06-12-2012 10:55 BJT

A mild reaction in Spain both on the streets and on the markets after the decision by the Eurozone contries to come to the rescue of the sick Spanish banking sector with a cash injection of up to 100 billion euros. On this first business day after the bank bailout was announced, Spaniards are wondering whether the huge cash injection that the Eurozone has made available to rescue the saving banks is a poisonous present.

A resident says, “This package will only help the banks, and will not be useful to reduce both deficit and debt” The resident says, “The European Union is aware the Spain is a country to big to fail. This cash injection will benefit the financial sector, the European economy and the euro itself” The government of Mariano Rajoy insists that the 100 billion euros is a loan to streamline the financial system and prevent a dangerous chain reaction of bankruptcies.

Madrid says that with the current reforms and austerity measures, the Spanish state does not need a real bailout, therefore it will not be intervened as Portugal's, Greece's or Ireland's.

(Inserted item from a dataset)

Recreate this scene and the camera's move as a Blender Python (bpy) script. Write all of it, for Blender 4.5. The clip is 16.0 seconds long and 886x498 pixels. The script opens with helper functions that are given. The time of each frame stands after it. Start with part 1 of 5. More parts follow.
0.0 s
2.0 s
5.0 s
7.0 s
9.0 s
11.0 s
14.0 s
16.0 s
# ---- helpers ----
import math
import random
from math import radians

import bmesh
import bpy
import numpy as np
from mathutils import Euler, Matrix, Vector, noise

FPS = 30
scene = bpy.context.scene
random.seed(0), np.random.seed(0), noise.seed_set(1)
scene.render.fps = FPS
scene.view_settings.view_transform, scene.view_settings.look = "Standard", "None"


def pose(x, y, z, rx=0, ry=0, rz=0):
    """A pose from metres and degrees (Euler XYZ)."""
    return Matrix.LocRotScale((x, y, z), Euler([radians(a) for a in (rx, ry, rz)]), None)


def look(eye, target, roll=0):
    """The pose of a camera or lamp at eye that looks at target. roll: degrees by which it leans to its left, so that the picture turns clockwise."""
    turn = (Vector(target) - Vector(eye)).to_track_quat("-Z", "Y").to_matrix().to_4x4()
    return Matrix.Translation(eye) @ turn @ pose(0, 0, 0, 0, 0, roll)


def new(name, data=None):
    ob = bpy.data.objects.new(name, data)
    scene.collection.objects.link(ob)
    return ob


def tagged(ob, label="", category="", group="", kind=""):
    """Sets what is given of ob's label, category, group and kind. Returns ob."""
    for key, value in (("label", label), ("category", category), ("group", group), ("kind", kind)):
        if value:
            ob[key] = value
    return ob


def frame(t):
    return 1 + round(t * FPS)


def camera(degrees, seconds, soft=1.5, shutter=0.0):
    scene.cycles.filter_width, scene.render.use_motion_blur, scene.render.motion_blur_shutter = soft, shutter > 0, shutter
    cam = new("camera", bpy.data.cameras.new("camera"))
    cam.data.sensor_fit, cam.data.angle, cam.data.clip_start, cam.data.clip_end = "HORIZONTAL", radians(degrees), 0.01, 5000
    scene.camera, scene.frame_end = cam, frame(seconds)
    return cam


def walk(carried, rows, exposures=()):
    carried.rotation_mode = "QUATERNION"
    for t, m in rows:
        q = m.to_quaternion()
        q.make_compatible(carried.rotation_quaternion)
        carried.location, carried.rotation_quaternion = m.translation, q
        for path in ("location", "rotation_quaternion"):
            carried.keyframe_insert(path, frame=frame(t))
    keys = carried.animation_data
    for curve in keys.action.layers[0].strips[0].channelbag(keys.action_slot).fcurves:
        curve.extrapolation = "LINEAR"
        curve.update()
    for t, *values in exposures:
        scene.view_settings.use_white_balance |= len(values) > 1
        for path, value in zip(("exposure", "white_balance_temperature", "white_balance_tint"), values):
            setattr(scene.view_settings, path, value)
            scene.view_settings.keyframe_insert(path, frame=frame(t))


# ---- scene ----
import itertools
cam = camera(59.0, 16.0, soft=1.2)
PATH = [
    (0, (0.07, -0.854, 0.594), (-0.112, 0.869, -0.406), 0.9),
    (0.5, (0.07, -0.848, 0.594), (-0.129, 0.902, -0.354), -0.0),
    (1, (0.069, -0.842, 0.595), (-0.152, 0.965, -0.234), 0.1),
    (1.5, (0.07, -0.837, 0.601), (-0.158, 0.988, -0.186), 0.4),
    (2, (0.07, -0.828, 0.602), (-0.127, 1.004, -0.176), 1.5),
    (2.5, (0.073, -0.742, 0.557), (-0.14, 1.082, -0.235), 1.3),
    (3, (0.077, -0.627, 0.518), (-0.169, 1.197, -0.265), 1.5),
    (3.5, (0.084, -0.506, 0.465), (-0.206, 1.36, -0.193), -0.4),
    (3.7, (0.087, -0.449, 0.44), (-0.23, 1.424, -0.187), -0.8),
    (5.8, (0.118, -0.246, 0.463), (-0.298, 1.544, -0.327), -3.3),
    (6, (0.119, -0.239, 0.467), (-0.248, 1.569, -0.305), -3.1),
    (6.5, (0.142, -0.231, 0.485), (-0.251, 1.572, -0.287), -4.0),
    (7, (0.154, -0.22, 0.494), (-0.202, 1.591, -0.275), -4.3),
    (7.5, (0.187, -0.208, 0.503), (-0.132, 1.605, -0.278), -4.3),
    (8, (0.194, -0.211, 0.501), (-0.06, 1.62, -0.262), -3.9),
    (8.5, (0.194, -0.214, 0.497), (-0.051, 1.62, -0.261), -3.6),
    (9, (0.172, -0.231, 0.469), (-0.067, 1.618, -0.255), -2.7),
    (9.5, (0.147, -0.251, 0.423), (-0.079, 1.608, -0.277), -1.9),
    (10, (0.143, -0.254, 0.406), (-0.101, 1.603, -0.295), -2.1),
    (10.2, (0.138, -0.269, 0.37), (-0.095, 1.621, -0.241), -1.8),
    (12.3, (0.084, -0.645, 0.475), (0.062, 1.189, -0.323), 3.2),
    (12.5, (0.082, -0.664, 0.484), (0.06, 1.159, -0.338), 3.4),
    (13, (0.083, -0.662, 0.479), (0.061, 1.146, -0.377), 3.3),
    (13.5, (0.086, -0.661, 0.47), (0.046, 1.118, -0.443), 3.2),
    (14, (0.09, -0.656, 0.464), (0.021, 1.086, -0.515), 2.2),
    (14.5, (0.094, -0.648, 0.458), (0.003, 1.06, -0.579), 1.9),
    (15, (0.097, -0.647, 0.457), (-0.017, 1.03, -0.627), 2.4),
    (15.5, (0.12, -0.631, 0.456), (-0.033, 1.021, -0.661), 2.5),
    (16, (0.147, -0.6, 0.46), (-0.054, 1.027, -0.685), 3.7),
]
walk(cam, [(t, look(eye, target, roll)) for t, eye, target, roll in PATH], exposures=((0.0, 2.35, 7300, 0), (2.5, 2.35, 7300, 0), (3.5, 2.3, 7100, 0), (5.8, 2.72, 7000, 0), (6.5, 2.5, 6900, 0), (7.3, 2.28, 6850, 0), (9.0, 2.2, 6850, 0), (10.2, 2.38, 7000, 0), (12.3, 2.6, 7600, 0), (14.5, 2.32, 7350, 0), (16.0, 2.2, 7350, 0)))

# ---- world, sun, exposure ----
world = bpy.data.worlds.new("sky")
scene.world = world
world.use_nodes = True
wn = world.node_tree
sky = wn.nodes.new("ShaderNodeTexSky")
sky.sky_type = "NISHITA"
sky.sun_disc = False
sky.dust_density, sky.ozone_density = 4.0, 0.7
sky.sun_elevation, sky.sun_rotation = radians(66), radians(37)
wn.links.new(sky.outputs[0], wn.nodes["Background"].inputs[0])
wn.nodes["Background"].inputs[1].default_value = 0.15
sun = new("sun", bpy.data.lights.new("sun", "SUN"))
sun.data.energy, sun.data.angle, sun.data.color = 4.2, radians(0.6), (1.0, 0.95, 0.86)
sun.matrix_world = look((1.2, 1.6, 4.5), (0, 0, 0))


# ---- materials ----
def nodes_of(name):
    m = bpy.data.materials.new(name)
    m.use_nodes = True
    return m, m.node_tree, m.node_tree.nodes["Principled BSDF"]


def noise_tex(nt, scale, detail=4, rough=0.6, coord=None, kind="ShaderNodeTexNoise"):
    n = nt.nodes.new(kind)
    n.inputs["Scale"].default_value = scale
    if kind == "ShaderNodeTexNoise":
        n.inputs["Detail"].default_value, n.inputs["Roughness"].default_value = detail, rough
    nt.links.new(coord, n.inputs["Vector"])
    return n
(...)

Manuel de la Rocha, Economistas Frente A La Crisis says, “You know this bailout we need to really differentiate from full bailouts that took place with Greece, Portugal and Ireland. So this this is only a partial bailout. The government didn’t have an alternative really because at borrowing costs over 6% and with this hole in the financial system there was no way the government could finance it by itself. So the solution is partial. Here the key is to see the type of conditionality that it’s going to be imposed on Spain. The Spanish government and certainly the Spanish people hope that the conditionality will be focused on the financial sector and will not affect the macroeconomic polities, the pension system, the deficit, social expenditure. We are really hoping that it will not be affected by this conditionality.”

Manuel de la Rocha, Economistas para la Crisis

But analysts say that with the bank bailout the private debt originated from the real-state crash has now turned into public debt, worsening the financial burden of the Spanish government which will now increase to over 600 billion euros. This in turn will jeopardize the target of reducing the public deficit.

But for both the government and the Eurozone, this financial aid to Spanish “cajas de ahorro”, savings banks, especially the systemic Bankia, is good news for Europe and for the Euro currency. The International Monetary Fund estimated that Spain needed 40 billion euros to shore up its banking sector. If the Eurozone has more than doubled that amount it is to ensure, Madrid has enough ammunition in case the markets keep on punishing the Spanish banks and the Spanish sovereign debt.